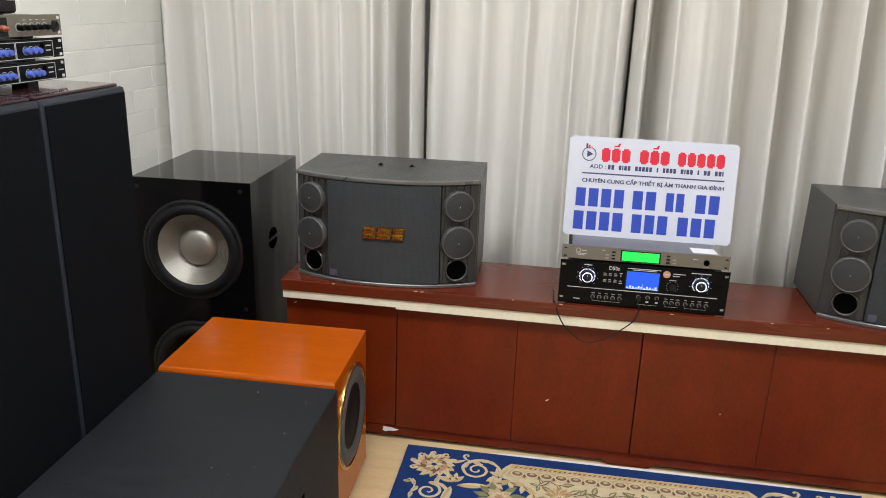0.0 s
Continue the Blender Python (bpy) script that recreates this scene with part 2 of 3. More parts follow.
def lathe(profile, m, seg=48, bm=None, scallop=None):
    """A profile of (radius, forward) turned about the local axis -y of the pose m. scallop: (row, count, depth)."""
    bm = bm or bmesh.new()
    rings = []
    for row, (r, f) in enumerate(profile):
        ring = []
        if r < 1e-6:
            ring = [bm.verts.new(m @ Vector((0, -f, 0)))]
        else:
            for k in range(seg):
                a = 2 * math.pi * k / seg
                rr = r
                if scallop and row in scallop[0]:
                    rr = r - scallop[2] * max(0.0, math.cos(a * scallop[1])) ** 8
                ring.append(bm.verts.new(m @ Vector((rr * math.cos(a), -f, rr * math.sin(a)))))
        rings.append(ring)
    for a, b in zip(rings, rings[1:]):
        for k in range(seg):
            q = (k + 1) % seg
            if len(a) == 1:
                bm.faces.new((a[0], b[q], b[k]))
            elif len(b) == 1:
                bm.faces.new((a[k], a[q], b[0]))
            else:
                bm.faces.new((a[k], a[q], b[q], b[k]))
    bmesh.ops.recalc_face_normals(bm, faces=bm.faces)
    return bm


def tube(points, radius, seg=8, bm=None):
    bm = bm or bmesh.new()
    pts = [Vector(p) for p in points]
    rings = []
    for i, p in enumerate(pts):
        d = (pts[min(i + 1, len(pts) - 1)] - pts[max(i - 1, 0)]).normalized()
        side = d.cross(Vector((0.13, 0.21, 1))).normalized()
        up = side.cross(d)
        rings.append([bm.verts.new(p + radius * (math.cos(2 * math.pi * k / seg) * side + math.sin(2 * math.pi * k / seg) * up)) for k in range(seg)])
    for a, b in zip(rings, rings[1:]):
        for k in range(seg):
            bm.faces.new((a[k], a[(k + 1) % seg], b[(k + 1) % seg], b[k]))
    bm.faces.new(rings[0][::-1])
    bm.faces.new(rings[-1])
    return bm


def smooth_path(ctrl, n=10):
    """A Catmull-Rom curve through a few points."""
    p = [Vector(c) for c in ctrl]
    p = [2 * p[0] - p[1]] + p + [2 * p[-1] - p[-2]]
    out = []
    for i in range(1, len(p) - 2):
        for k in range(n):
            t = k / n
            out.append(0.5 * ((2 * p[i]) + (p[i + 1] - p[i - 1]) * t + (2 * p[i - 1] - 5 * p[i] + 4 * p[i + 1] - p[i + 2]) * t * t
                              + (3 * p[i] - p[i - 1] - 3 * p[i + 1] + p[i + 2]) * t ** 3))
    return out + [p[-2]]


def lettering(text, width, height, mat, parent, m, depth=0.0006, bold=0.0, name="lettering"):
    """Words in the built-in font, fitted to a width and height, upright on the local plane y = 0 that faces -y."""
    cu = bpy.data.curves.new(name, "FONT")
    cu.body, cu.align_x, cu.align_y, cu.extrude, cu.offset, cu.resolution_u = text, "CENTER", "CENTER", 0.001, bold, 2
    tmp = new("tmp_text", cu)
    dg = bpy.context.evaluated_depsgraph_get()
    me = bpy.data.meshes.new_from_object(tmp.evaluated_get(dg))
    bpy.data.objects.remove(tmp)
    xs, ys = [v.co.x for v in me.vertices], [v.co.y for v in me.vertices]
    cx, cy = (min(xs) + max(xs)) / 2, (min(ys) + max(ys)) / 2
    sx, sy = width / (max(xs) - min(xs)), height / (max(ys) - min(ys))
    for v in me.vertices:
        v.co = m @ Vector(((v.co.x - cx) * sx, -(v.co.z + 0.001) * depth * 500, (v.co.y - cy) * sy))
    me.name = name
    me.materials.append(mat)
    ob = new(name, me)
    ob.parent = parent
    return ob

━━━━

** What to produce **
Using the listing, collect all lines in which the string "that" is found.

** Solved problem **
Continue the Blender Python (bpy) script that recreates this scene with part 2 of 3. More parts follow.
    """Words in the built-in font, fitted to a width and height, upright on the local plane y = 0 that faces -y."""